Carry none of the pictures over; set down the material below exactly.

****

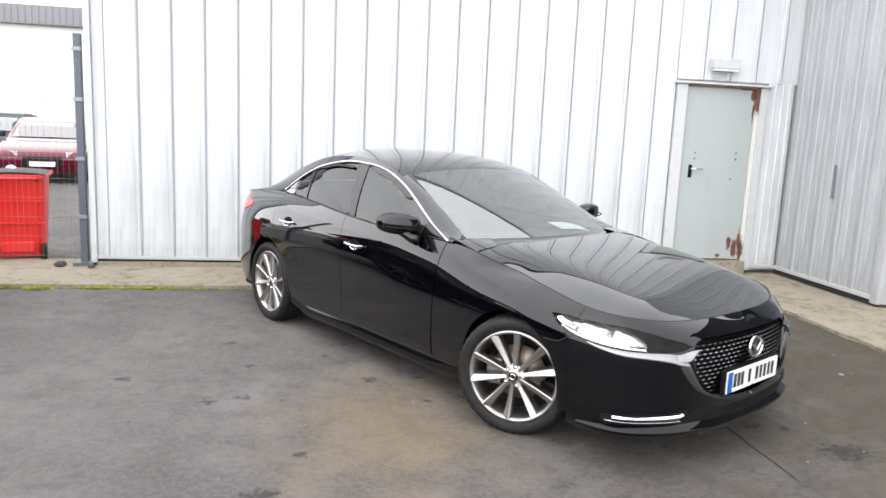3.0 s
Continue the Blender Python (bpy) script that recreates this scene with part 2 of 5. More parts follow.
ASPHALT = asphalt_material()
CONCRETE = concrete_material()
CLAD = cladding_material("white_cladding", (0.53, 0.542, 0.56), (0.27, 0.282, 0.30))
# Grey copy of the white cladding; the corner's shade is put into it.
CLAD_SHADED_GREY = cladding_material("shaded_grey_cladding", (0.35, 0.36, 0.376), (0.18, 0.187, 0.198), 1.3)
TRIM = material("grey_flashing", (0.38, 0.392, 0.40), 0.4)
GALV = material("galvanised_steel", (0.25, 0.27, 0.30), 0.5, 0.6)
DARK_GAP = material("dark_gap", (0.01, 0.01, 0.01), 0.9)
SHUTTER = material("shutter_slats", (0.12, 0.13, 0.15), 0.5)
GUIDE = material("shutter_guide", (0.17, 0.18, 0.205), 0.5)


# ---- mesh helpers ----
def mesh_from(name, verts, faces, smooth=False):
    me = bpy.data.meshes.new(name)
    me.from_pydata([tuple(v) for v in verts], [], faces)
    if smooth:
        me.polygons.foreach_set("use_smooth", [True] * len(me.polygons))
    me.update()
    return me


def part(name, bm, mat, parent=None, label="", smooth=False):
    """Links a bmesh, or a mesh, as one object with one material under a thing or a part."""
    if isinstance(bm, bmesh.types.BMesh):
        me = bpy.data.meshes.new(name)
        bm.to_mesh(me)
        bm.free()
        if smooth:
            me.polygons.foreach_set("use_smooth", [True] * len(me.polygons))
    else:
        me = bm
    if mat and not me.materials:
        me.materials.append(mat)
    ob = new(name, me)
    if parent is not None:
        ob.parent = parent
    if label:
        tagged(ob, label)
    return ob


def box(x0, y0, z0, x1, y1, z1, bevel=0.0, bm=None):
    bm = bm or bmesh.new()
    m = Matrix.LocRotScale(((x0 + x1) / 2, (y0 + y1) / 2, (z0 + z1) / 2), None, (abs(x1 - x0), abs(y1 - y0), abs(z1 - z0)))
    made = bmesh.ops.create_cube(bm, size=1, matrix=m)["verts"]
    if bevel:
        edges = list({e for v in made for e in v.link_edges})
        bmesh.ops.bevel(bm, geom=edges, offset=bevel, segments=2, affect="EDGES", profile=0.6)
    return bm


def rod(a, b, r0, r1=None, n=10, bm=None):
    bm = bm or bmesh.new()
    a, b = Vector(a), Vector(b)
    turn = (b - a).to_track_quat("Z", "Y").to_matrix().to_4x4()
    m = Matrix.Translation((a + b) / 2) @ turn
    bmesh.ops.create_cone(bm, cap_ends=True, segments=n, radius1=r0, radius2=r0 if r1 is None else r1, depth=(b - a).length, matrix=m)
    return bm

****

Correct response:
3.0 s
Continue the Blender Python (bpy) script that recreates this scene with part 2 of 5. More parts follow.
ASPHALT = asphalt_material()
CONCRETE = concrete_material()
CLAD = cladding_material("white_cladding", (0.53, 0.542, 0.56), (0.27, 0.282, 0.30))
# Grey copy of the white cladding; the corner's shade is put into it.
CLAD_SHADED_GREY = cladding_material("shaded_grey_cladding", (0.35, 0.36, 0.376), (0.18, 0.187, 0.198), 1.3)
TRIM = material("grey_flashing", (0.38, 0.392, 0.40), 0.4)
GALV = material("galvanised_steel", (0.25, 0.27, 0.30), 0.5, 0.6)
DARK_GAP = material("dark_gap", (0.01, 0.01, 0.01), 0.9)
SHUTTER = material("shutter_slats", (0.12, 0.13, 0.15), 0.5)
GUIDE = material("shutter_guide", (0.17, 0.18, 0.205), 0.5)


# ---- mesh helpers ----
def mesh_from(name, verts, faces, smooth=False):
    me = bpy.data.meshes.new(name)
    me.from_pydata([tuple(v) for v in verts], [], faces)
    if smooth:
        me.polygons.foreach_set("use_smooth", [True] * len(me.polygons))
    me.update()
    return me


def part(name, bm, mat, parent=None, label="", smooth=False):
    """Links a bmesh, or a mesh, as one object with one material under a thing or a part."""
    if isinstance(bm, bmesh.types.BMesh):
        me = bpy.data.meshes.new(name)
        bm.to_mesh(me)
        bm.free()
        if smooth:
            me.polygons.foreach_set("use_smooth", [True] * len(me.polygons))
    else:
        me = bm
    if mat and not me.materials:
        me.materials.append(mat)
    ob = new(name, me)
    if parent is not None:
        ob.parent = parent
    if label:
        tagged(ob, label)
    return ob


def box(x0, y0, z0, x1, y1, z1, bevel=0.0, bm=None):
    bm = bm or bmesh.new()
    m = Matrix.LocRotScale(((x0 + x1) / 2, (y0 + y1) / 2, (z0 + z1) / 2), None, (abs(x1 - x0), abs(y1 - y0), abs(z1 - z0)))
    made = bmesh.ops.create_cube(bm, size=1, matrix=m)["verts"]
    if bevel:
        edges = list({e for v in made for e in v.link_edges})
        bmesh.ops.bevel(bm, geom=edges, offset=bevel, segments=2, affect="EDGES", profile=0.6)
    return bm


def rod(a, b, r0, r1=None, n=10, bm=None):
    bm = bm or bmesh.new()
    a, b = Vector(a), Vector(b)
    turn = (b - a).to_track_quat("Z", "Y").to_matrix().to_4x4()
    m = Matrix.Translation((a + b) / 2) @ turn
    bmesh.ops.create_cone(bm, cap_ends=True, segments=n, radius1=r0, radius2=r0 if r1 is None else r1, depth=(b - a).length, matrix=m)
    return bm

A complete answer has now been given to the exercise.